Yeast Substitution

Homebrew Talk - Beer, Wine, Mead, & Cider Brewing Discussion Forum

Help Support Homebrew Talk - Beer, Wine, Mead, & Cider Brewing Discussion Forum:

This site may earn a commission from merchant affiliate links, including eBay, Amazon, and others.

DuffmanAK

Well-Known Member
Joined
Jun 3, 2008
Messages
141
Reaction score
3
Location
Fairbanks, AK
So, I have a recipe I want to make, calls for Nottingham Dry yeast, I went to my LHBS and the closest thing they could suggest was Coopers. Anyone have an opinion on this? Would there be much difference in the two for making a raspberry ale?
 
What a situation. Any clean fermenting ale yeast is a substitute for notty. Some are better than others...sometimes you can even switch completely and be ok. What about US-05? None? How about Windsor...might be pretty interesting in a raspberry ale.
Coopers could do the trick if treated properly.
 
I do love US-05, and that is my #1 Option.


My experience with Coopers is to hydrate...in warm water and be sure not to pitch too warm. Also maintain low ferment temp is pretty crucial...too warm and it'll taste funky...cool enough, it ferments pretty clean. Also make sure to aerate the hell out of your wort.
 
Kahuna, how do you handle your US-05 then? Same way as Coopers?

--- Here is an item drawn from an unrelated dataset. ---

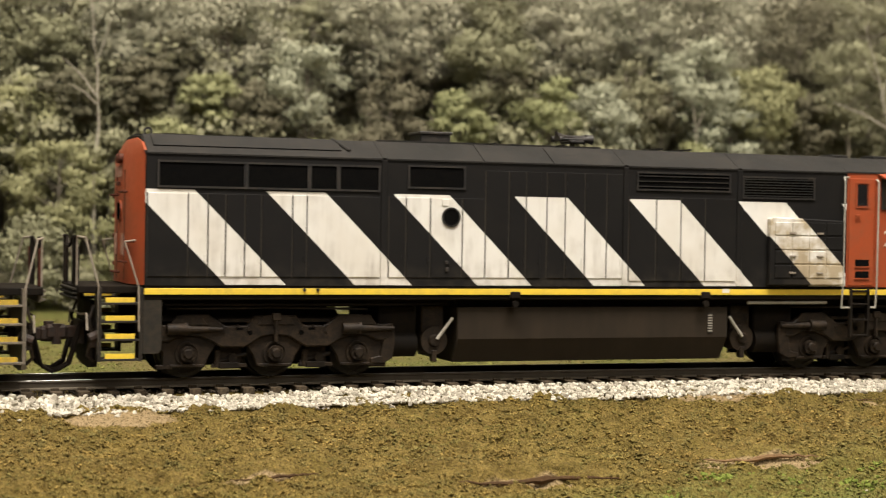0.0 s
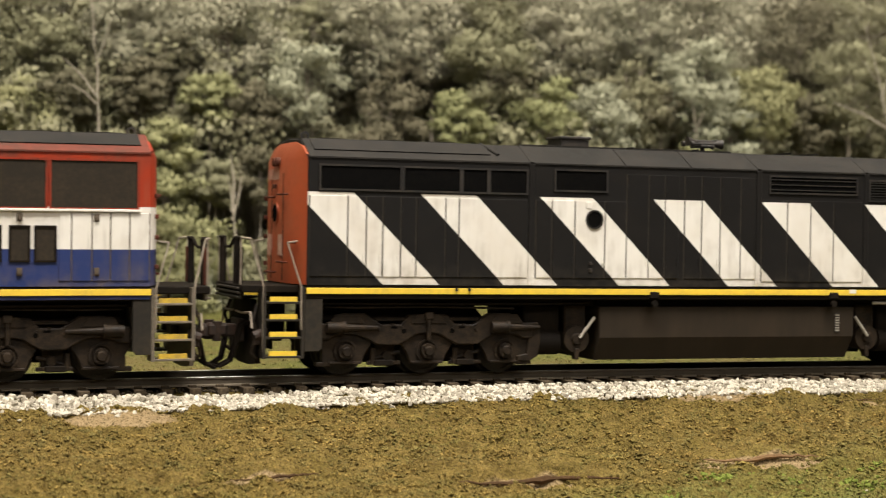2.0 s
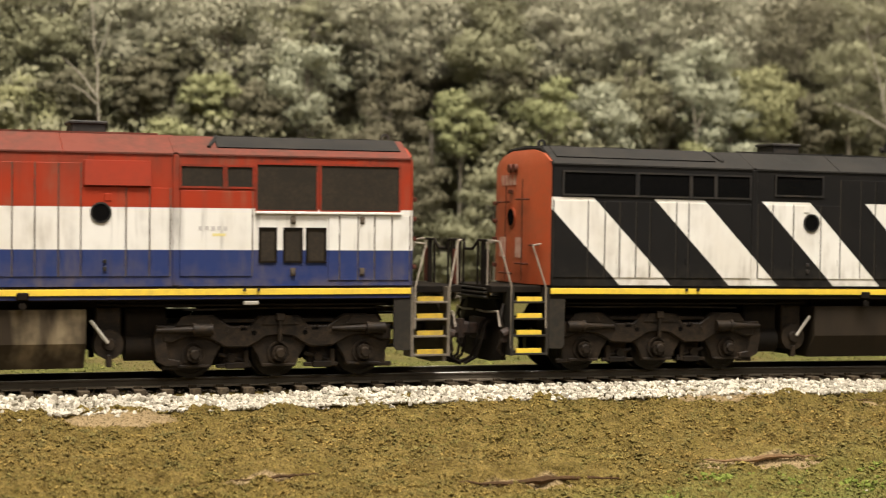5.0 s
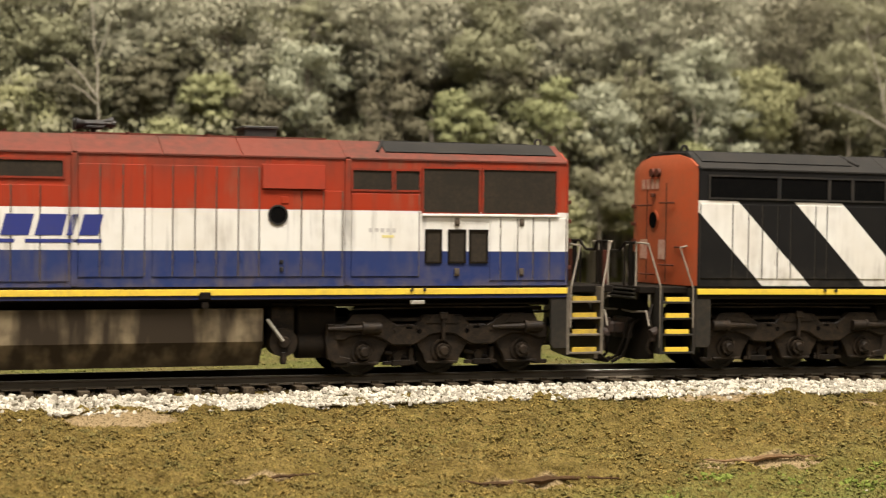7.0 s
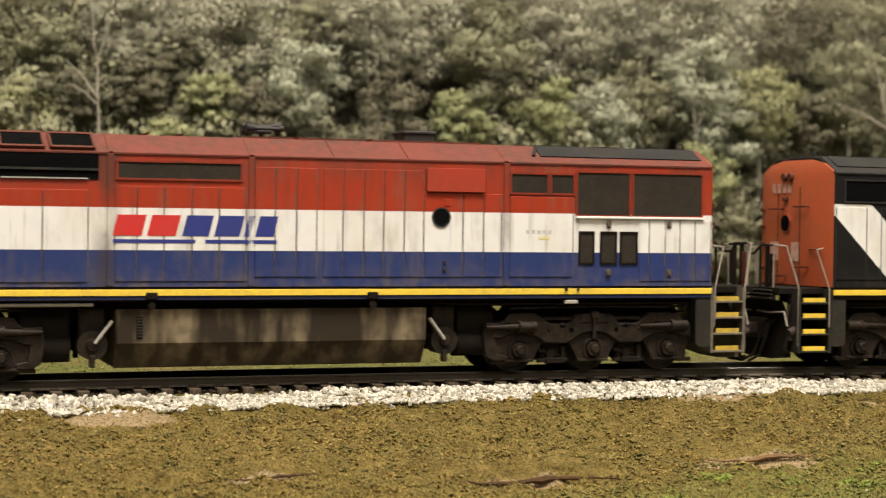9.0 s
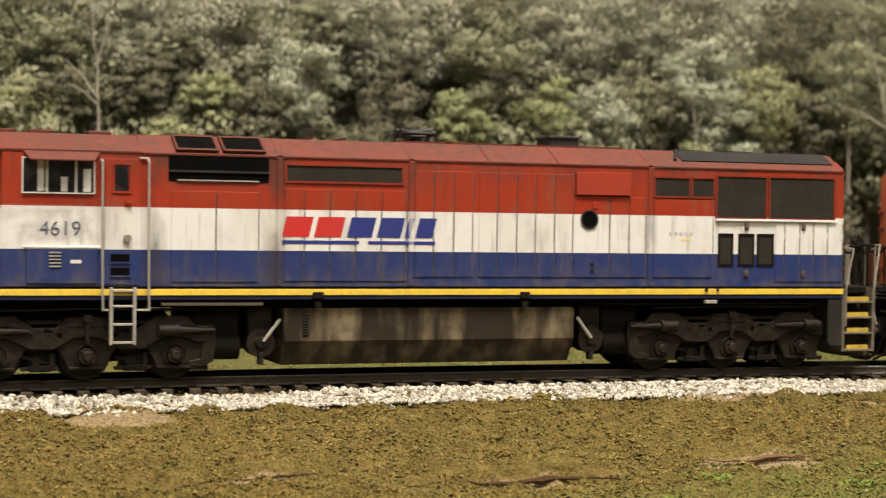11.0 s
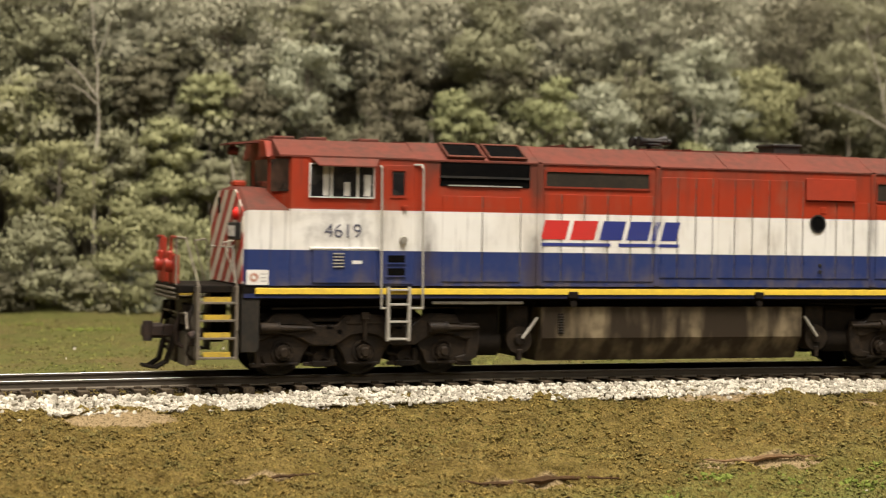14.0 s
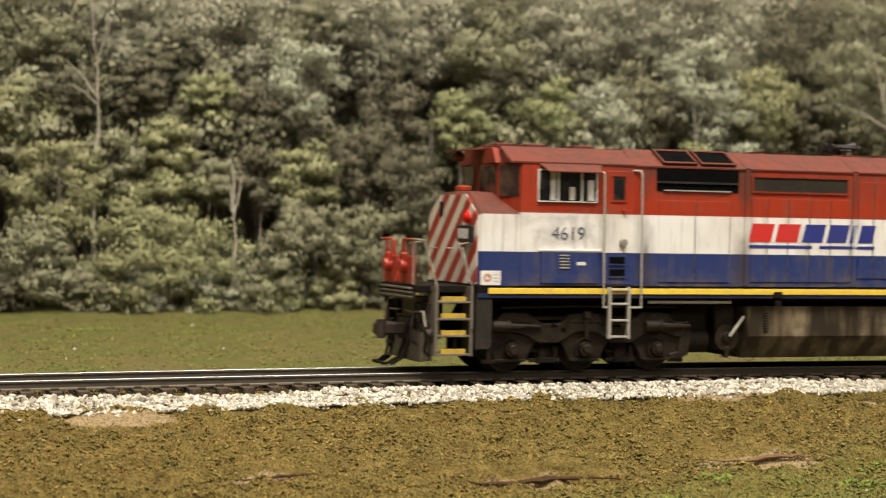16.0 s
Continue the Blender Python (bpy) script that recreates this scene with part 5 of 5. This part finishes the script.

Last time I used US-05 I just hydrated, other times when I've used Coopers, I hydrate and toss some DME in with it. Thinking the DME was not needed and maybe shouldn't have done that.
 
I rehydrate US-05 in lukewarm water for about 15 minutes, then pitch. I haven't used Coopers yeast myself but I've substituted US-05 for Nottingham every batch so far and they turn out great, attenuation has always been good. US-05 is supposed to have a wider temperature range as well (up to 75*)

I tried Windsor once and was not happy with the attenuation, but to be fair I didn't know much at the time and it didn't really fit the style I was making at the time.